THERE are some aspects of the sporting life that mystify me.

Three of the hardy perennials of the Olympics take the gold, silver and bronze medals in the category for baffling, tedious hoopla.

I bow to no-one in my admiration for the Olympics. This is because I have a bad back. It is also because I enjoy the smorgasbord of sport on offer. But with three substantial quibbles. Which sounds like a sort of cheese snack. But no matter.

The bronze medal for nonsense goes to the much-stated notion that the Olympics is some sort of amateur celebration of the right and proper values of sport. It ain't. It is professional sport with the occasional non-recreational drug throw in. The Olympics has been known for having more dodgy substances than a crack house \ in Compton.

There will be those competitors who insist it is all about taking part but they will not be on the podium. This stuff is as serious as the expression on the face of a Greek banker.

The silver medal for hoopla is awarded to the Olympic torch hyperbole. Now, it is lovely that it is coming to a street near you. It is heart-warming, particularly if you fall on it. It is wonderful that so many local heroes have been asked to carry the torch. But the sentiment accompanying the travels has been so sweet it can induce diabetes and the language has been daft.

I heard one television commentator describing the torch as "the sacred flame". It is the "sacred flame" in the same way as an aeroplane is the "big iron bird in the sky". The torch is a match with delusions of grandeur.

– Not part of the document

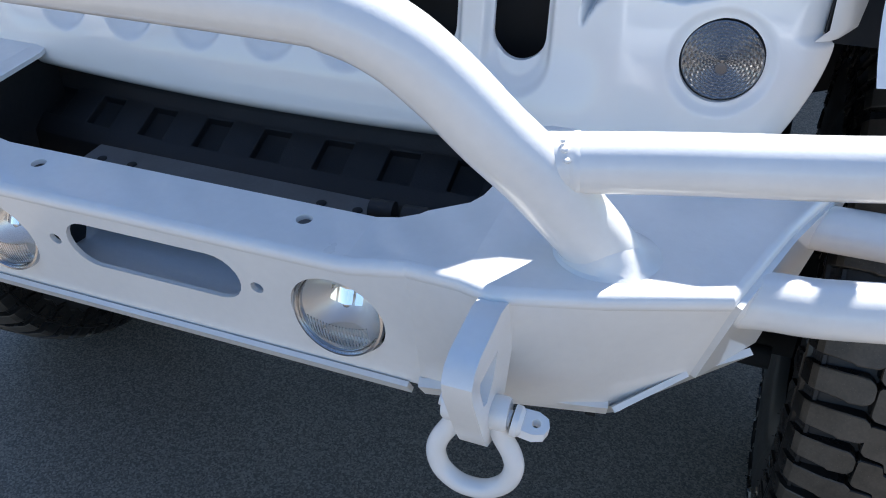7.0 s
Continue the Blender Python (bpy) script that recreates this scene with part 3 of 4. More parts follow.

The days of being entranced by fire are surely far behind mankind, save for pockets of High Possil.

The torch's progress around Britain is a local story. It should be treated as such. It is perfectly understandable if people want to stand out in the rain and watch a man/woman carrying a bit of fire. I once stood for decades up to my oxters in effluent watching 22 men chasing after an inflated sphere, so I am in no position to judge. But I would suggest the progress of a bit of bling spewing fire up a hill in High Wallop should not be an essential part of the 10 o'clock news.

The gold medal for hype, though, will go to the opening ceremony. Surely all that was needed was a very big pair of scissors, a length of ribbon and the Queen saying: "I declare these Games open."

Instead, the opening ceremony has a budget of £80m. That's right. One could revive and book Frank Sinatra and Elvis Presley for that dosh with a herd of unicorns carrying the flags of all the nations and still have change left to save Rangers, have a night at the pictures and a fish supper.

The problem with ceremonies at big events is that they are only decent when Diana Ross misses an open goal or Janet Jackson has a wardrobe malfunction. The traditional opening ceremony consists of naff songs, synchronised dancing, lots of lights and a bit of fireworks. It is the equivalent of the Eurovision Song Contest being held on bonfire night.

The problem for London is that £80m is not going to do it in the spectacular stakes. To overcome the triumph of opening night in Beijing, the organisers will need a budget more attuned to the needs of Nasa.

The best bet is not to go down the line of a mass dance to dodgy music with lots of waving about. Or a cairry-oot as it is known in the hamlets of North Glasgow.

No, the Olympic organisers must come up with something original. The idea of Chas and Dave belting out a few favourites around the old piano has its merits. There will be calls for a massed march of the Pearly Queens, though these should be resisted.

The best idea is to take the £80m and change it all in £5 notes. These should be piled high and the Olympic torch, carried by George Gideon Osborne, should be applied to its mass.

The result would be a marvellous, flaming commentary on the Age of Austerity. Well, I would watch it.